3.4 Uncovered Edge Cases

Edge Current Status Impact
Artikel (constitutional law) Uncovered Art. 1 GG format
Nebengesetze (subsidiary laws) Partially covered Needs verification
EU law references Uncovered Art. 5 AEUV format

Final Grade: ⚠️ Review Needed

Rationale: Core structure is solid, but constitutional and EU law references need coverage.


4. TH.yaml — Thailand

4.1 Hierarchy Completeness: ★★★☆☆

Level Included Actual Law Notes
มาตรา (Section) Primary unit Thai numerals
วรรค (Paragraph) First paragraph unnumbered
อนุมาตรา (Subsection) (1), (2), (3)
ข้อ (Item) Thai numerals

Judgment: 4-level hierarchy exists but needs verification for Thai numeral handling.

4.2 Numbering Accuracy: ★★★☆☆

Level Profile Description Actual Law Match
มาตรา Thai numerals (๐-๙) มาตรา ๔๒๐ ⚠️ Needs verification
วรรค First unnumbered วรรคหนึ่ง
อนุมาตรา (1), (2), (3) (๑), (๒), (๓) ⚠️ Mixed numerals

Issue: Thai numeral system (๐-๙) needs explicit handling in patterns.

4.3 Few-shot Realism: ★★☆☆☆

Issue: Few-shots are limited.
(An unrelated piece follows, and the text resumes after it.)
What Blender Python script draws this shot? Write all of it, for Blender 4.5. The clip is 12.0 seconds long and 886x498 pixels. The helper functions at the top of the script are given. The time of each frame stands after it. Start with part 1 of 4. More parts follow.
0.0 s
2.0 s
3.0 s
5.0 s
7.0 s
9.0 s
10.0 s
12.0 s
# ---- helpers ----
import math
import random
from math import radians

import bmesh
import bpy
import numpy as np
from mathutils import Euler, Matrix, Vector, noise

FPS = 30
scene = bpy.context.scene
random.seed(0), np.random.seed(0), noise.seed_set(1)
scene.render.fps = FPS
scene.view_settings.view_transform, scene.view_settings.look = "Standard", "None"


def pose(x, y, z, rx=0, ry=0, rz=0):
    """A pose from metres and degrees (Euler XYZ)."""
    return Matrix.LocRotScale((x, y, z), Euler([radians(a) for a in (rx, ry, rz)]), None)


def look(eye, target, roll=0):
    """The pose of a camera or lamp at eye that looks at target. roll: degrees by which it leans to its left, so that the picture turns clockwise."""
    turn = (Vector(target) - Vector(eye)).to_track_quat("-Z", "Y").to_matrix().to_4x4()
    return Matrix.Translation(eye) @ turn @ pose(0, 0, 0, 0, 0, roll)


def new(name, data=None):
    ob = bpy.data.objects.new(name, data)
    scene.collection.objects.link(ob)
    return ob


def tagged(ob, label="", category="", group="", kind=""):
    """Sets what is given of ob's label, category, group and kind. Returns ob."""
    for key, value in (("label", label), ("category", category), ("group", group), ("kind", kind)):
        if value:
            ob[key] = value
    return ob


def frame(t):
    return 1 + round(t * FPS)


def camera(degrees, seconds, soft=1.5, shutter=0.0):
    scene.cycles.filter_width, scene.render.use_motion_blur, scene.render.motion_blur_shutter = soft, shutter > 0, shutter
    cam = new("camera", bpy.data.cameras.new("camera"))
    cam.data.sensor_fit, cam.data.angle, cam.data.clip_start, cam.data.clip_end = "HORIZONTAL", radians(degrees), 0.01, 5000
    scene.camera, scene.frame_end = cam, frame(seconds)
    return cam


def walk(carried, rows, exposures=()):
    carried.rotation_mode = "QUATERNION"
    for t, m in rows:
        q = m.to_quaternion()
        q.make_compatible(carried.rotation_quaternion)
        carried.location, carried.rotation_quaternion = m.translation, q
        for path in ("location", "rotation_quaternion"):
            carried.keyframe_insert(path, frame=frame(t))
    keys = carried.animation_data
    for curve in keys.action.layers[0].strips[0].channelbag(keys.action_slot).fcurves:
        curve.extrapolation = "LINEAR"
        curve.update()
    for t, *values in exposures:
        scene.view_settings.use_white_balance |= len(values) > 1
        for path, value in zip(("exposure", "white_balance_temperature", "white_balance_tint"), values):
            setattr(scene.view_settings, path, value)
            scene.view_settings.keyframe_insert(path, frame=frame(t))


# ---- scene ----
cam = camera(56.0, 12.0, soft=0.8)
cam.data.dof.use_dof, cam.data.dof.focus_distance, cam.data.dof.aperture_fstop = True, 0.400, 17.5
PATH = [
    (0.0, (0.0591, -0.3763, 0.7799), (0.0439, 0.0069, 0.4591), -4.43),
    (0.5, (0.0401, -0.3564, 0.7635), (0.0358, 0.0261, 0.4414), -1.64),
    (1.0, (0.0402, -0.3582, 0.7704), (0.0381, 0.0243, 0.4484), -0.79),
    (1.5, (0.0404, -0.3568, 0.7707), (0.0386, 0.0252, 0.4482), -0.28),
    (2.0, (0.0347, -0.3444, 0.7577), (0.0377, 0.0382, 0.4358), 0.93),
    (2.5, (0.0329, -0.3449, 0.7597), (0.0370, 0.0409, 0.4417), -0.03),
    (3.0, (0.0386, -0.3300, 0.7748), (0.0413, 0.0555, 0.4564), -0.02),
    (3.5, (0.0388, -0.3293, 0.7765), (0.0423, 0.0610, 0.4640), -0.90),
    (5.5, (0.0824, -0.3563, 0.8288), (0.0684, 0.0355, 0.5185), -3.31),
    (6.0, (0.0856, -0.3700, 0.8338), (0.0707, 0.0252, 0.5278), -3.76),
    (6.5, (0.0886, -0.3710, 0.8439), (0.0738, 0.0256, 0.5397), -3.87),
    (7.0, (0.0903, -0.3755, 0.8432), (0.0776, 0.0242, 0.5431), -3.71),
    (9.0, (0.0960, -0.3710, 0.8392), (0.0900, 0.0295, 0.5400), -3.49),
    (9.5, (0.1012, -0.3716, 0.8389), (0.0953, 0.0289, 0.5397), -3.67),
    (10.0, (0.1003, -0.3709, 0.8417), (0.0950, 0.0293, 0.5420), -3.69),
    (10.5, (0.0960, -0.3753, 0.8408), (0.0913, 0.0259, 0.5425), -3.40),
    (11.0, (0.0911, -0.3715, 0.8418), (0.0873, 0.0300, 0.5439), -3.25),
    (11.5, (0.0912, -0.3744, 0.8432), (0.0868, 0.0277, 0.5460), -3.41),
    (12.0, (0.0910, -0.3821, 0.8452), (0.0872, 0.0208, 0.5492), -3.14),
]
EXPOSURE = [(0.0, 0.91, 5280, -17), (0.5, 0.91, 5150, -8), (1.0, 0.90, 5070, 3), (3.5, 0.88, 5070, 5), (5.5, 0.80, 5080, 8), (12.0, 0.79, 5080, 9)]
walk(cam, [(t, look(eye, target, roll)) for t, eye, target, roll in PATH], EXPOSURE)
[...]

Thai legal text complexity (multiple numeral systems, formal/informal variants) not fully covered.

Final Grade: 🔧 Work Needed

Rationale: Core structure exists but Thai numeral handling and few-shot coverage need significant work.


5. SA.yaml — Saudi Arabia

5.1 Hierarchy Completeness: ★★☆☆☆

Level Included Actual Law Notes
مادة (Article) Primary unit Arabic numerals
فقرة (Paragraph) (١), (٢), (٣) Eastern Arabic
بند (Item) (أ), (ب), (ج) Arabic letters

Judgment: 3-level hierarchy is minimal for Saudi law structure.

5.2 Numbering Accuracy: ★★☆☆☆

Level Profile Description Actual Law Match
مادة Arabic numerals مادة ١ ⚠️ Eastern Arabic needs handling
فقرة Eastern Arabic (٠-٩) (١), (٢) ⚠️ Mixed with Western Arabic
بند Arabic letters (أ), (ب)

Issue: Eastern Arabic numeral handling is critical and needs explicit pattern support.
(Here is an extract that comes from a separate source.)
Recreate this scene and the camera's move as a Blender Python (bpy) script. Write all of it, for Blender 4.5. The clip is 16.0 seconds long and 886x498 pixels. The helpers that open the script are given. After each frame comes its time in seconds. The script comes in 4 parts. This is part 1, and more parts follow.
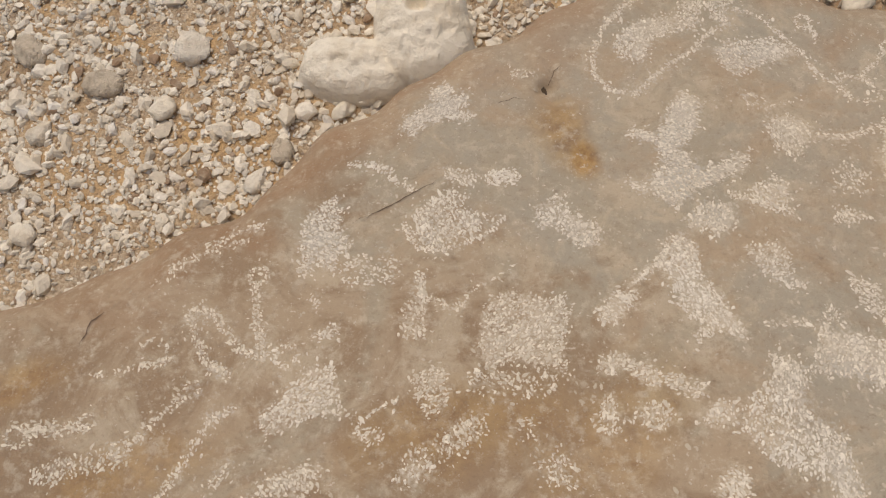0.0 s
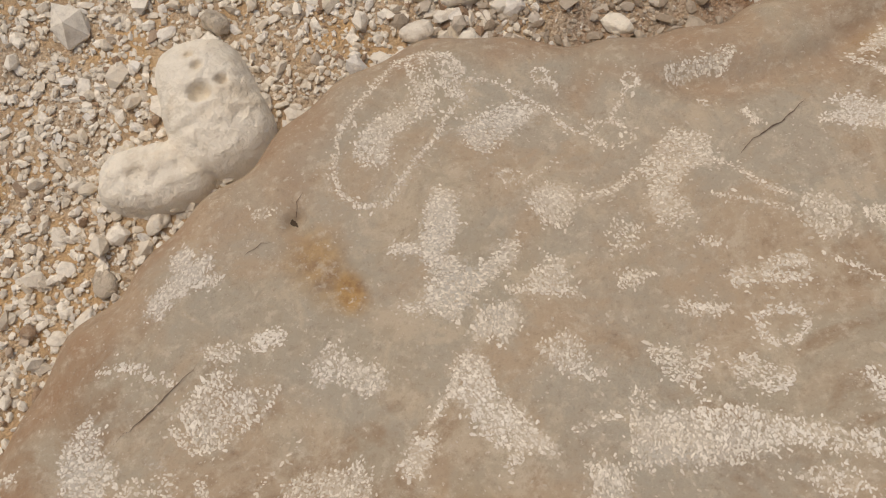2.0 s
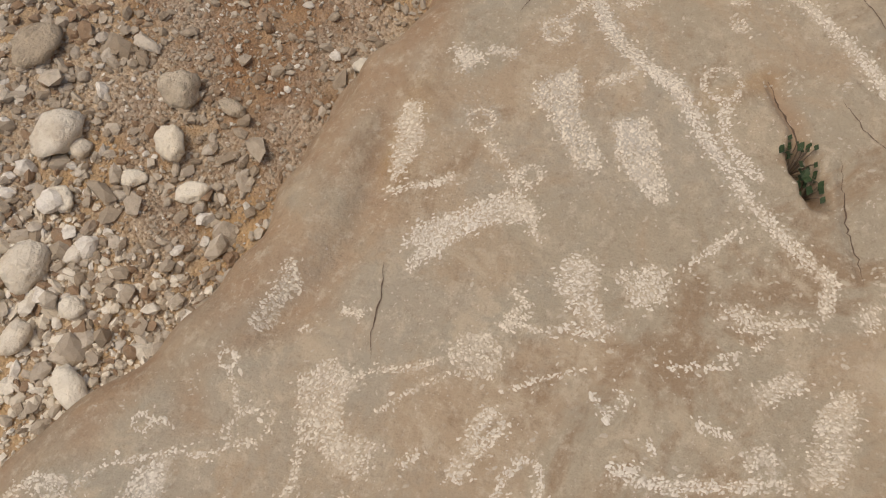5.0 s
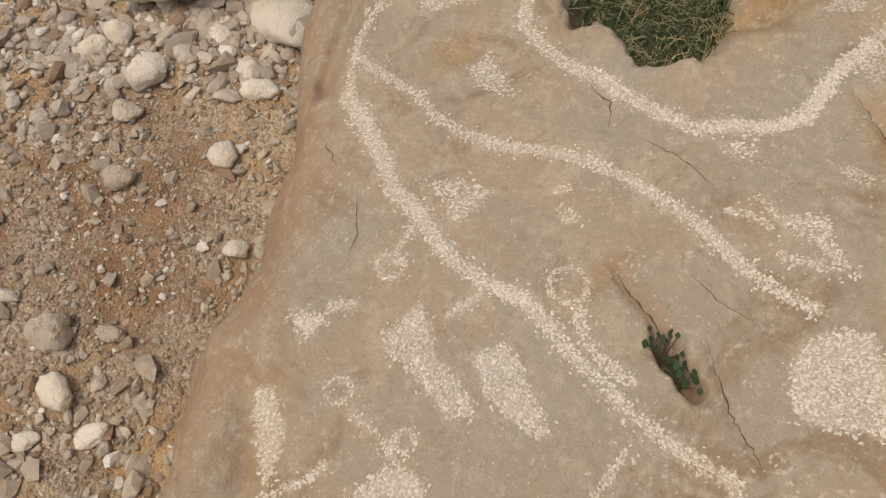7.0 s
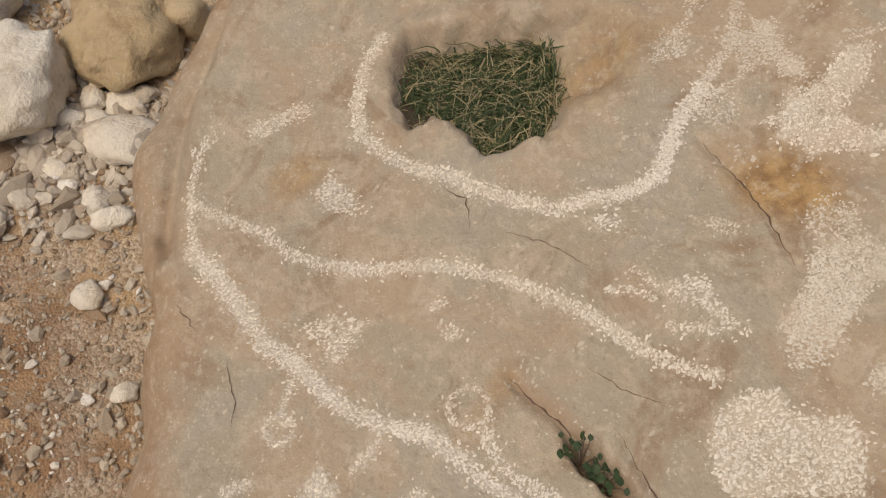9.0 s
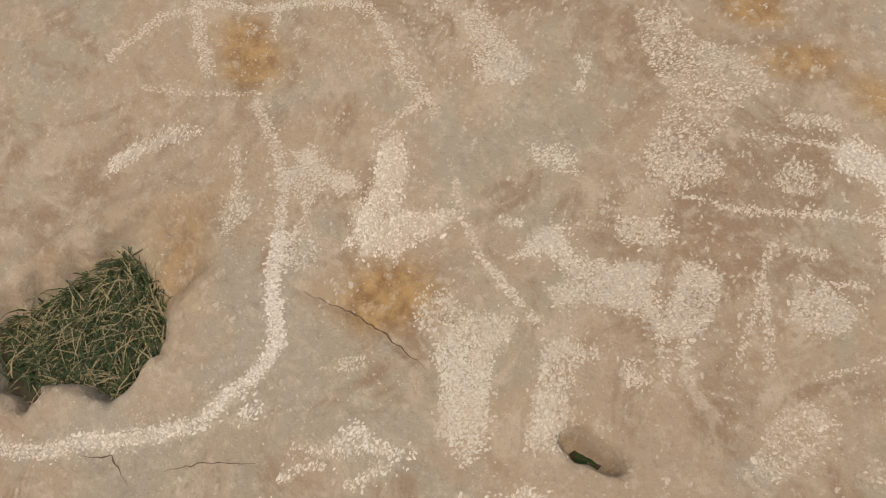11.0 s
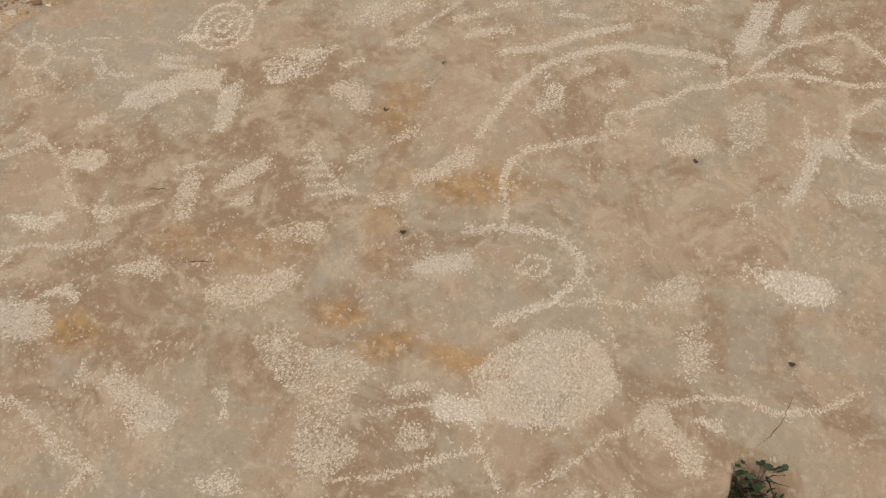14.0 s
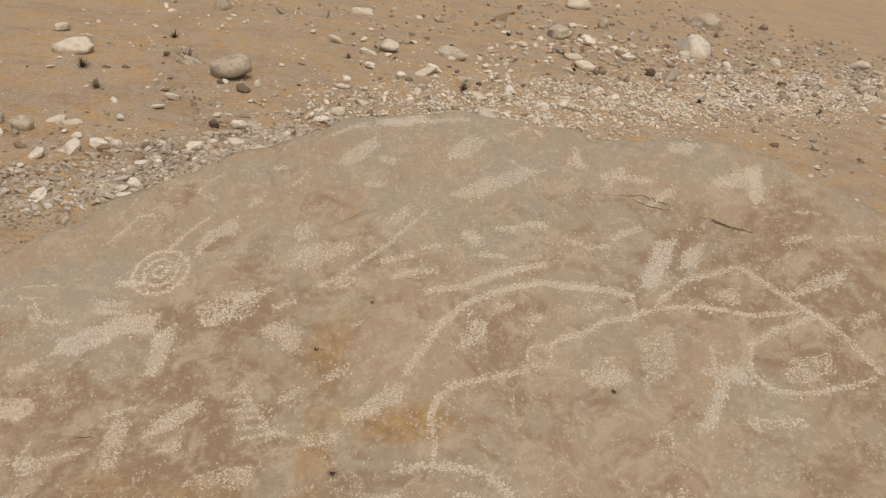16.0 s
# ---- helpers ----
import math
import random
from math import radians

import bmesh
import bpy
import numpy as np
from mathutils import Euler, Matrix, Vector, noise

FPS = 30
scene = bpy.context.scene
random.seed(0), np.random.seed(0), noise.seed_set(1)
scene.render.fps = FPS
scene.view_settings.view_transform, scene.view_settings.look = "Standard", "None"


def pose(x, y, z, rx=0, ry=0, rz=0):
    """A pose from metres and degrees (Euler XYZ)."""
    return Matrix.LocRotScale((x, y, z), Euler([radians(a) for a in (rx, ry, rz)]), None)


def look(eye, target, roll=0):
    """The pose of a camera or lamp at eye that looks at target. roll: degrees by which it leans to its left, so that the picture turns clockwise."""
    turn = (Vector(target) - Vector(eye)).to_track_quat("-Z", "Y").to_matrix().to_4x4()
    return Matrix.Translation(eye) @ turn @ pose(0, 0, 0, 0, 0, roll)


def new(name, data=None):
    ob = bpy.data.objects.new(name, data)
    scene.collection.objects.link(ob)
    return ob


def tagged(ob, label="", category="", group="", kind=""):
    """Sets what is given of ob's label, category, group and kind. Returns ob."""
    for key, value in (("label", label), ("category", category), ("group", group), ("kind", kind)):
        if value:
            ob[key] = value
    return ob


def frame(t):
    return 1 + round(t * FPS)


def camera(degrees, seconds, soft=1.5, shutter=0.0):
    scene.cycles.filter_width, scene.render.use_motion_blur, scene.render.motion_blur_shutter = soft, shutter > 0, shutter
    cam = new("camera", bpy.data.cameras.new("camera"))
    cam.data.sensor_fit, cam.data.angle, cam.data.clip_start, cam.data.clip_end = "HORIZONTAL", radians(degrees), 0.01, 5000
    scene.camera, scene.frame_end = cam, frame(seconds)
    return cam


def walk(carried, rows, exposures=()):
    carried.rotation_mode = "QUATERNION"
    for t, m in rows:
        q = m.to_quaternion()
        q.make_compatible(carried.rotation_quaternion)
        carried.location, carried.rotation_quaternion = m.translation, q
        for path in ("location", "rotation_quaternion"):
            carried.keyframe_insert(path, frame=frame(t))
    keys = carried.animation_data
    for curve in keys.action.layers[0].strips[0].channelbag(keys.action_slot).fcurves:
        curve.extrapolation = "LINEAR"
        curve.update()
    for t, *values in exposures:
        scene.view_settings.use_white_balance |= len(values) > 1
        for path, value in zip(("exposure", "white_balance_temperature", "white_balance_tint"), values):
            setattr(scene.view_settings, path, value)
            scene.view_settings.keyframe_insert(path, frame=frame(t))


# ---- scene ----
cam = camera(57.23, 16.0, soft=1.2)
ROWS = [
    (0.0, -0.0152, 0.0149, 1.4727, 13.99, 1.15, -0.39),
    (0.5, -0.0051, 0.0330, 1.4682, 15.11, -0.67, -5.58),
    (1.0, 0.0179, 0.0566, 1.4556, 16.15, -0.68, -8.45),
    (1.5, 0.0585, 0.0937, 1.4483, 15.69, -0.29, -13.84),
    (2.0, 0.1137, 0.1207, 1.4378, 14.11, -0.88, -18.13),
    (2.5, 0.1560, 0.1298, 1.4421, 15.06, -1.21, -25.15),
    (3.0, 0.1750, 0.1461, 1.4327, 16.14, -1.80, -31.18),
    (3.5, 0.1941, 0.1863, 1.4283, 16.78, -2.63, -40.03),
    (4.0, 0.2135, 0.2166, 1.4273, 17.92, -4.93, -49.05),
    (4.5, 0.2371, 0.2220, 1.4265, 19.82, -6.60, -56.49),
    (5.0, 0.2868, 0.2097, 1.4321, 20.68, -6.37, -62.64),
    (5.2, 0.3114, 0.2016, 1.4359, 21.13, -5.76, -65.27),
    (7.3, 0.4865, 0.2116, 1.4667, 26.28, -3.74, -80.95),
    (7.5, 0.5005, 0.2250, 1.4646, 26.32, -3.76, -81.40),
    (8.0, 0.5270, 0.2376, 1.4667, 27.37, -3.69, -83.10),
    (8.5, 0.5385, 0.2251, 1.4641, 28.69, -3.53, -87.70),
    (9.0, 0.5549, 0.1884, 1.4676, 29.14, -3.37, -95.48),
    (9.2, 0.5609, 0.1677, 1.4730, 29.51, -3.71, -98.47),
    (11.3, 0.6007, 0.0194, 1.5297, 34.38, -1.21, -132.08),
    (11.5, 0.5961, 0.0164, 1.5310, 35.86, -1.65, -135.31),
    (12.0, 0.5832, 0.0119, 1.5404, 38.31, -3.52, -143.35),
    (12.5, 0.5685, 0.0056, 1.5592, 40.18, -4.65, -148.54),
    (13.0, 0.5549, 0.0061, 1.5983, 41.81, -4.54, -151.61),
    (13.5, 0.5490, 0.0156, 1.6388, 43.67, -5.03, -153.51),
    (14.0, 0.5463, 0.0280, 1.6716, 50.49, -5.09, -154.20),
    (14.5, 0.5476, 0.0310, 1.6936, 54.86, -5.27, -154.20),
    (15.0, 0.5537, 0.0361, 1.7083, 59.82, -5.74, -154.48),
    (15.5, 0.5452, 0.0356, 1.7178, 63.40, -5.89, -155.53),
    (16.0, 0.5293, 0.0330, 1.7214, 65.43, -5.79, -158.47),
]
walk(cam, [(t, pose(x, y, z, rx, ry, rz)) for t, x, y, z, rx, ry, rz in ROWS],
     [(0.0, -0.03, 6850, 10), (5.0, -0.03, 6900, 10), (7.5, 0.05, 6980, 10), (12.5, 0.05, 7000, 10), (14.0, -0.03, 7000, 10), (16.0, -0.08, 7150, 10)])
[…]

5.3 Few-shot Realism: ★☆☆☆☆

Issue: Very limited few-shots. Arabic legal text complexity (right-to-left, multiple numeral systems) not adequately covered.

Final Grade: 🔧 Work Needed

Rationale: Core structure exists but Arabic numeral handling, RTL support, and few-shot coverage need significant work.


Cross-Country Comparison

Country Hierarchy Numbering Few-shots Edge Cases Overall
KR ★★★★★ ★★★★★ ★★★★☆ ★★★☆☆ ✅ Deployable
US ★★★★☆ ★★★★☆ ★★★☆☆ ★★★☆☆ ⚠️ Review Needed
DE ★★★★☆ ★★★★☆ ★★★★☆ ★★★☆☆ ⚠️ Review Needed
TH ★★★☆☆ ★★★☆☆ ★★☆☆☆ ★★☆☆☆ 🔧 Work Needed
SA ★★☆☆☆ ★★☆☆☆ ★☆☆☆☆ ★☆☆☆☆ 🔧 Work Needed

Recommendations

Immediate (Before Production)

  1. KR: Monitor reference_id precision in production
  2. US: Add CFR edge cases to few-shots
  3. DE: Add constitutional law references

Short-term (1-2 months)

  1. TH: Implement Thai numeral pattern support
  2. SA: Implement Eastern Arabic numeral handling
  3. All: Add adversarial test cases

Long-term (3-6 months)

  1. All: Expand edge case coverage
  2. All: Add multilingual document support
  3. All: Implement case law and treaty citations

Deployment Decision

KR is ready for production deployment. The few-shot reference_id length issue is a performance tuning concern, not a functional defect. Monitor precision metrics in production.

US and DE can be deployed after adding edge case few-shots. Core structure is solid.

TH and SA require significant additional work before production deployment, particularly for numeral system handling.


End of reliability assessment.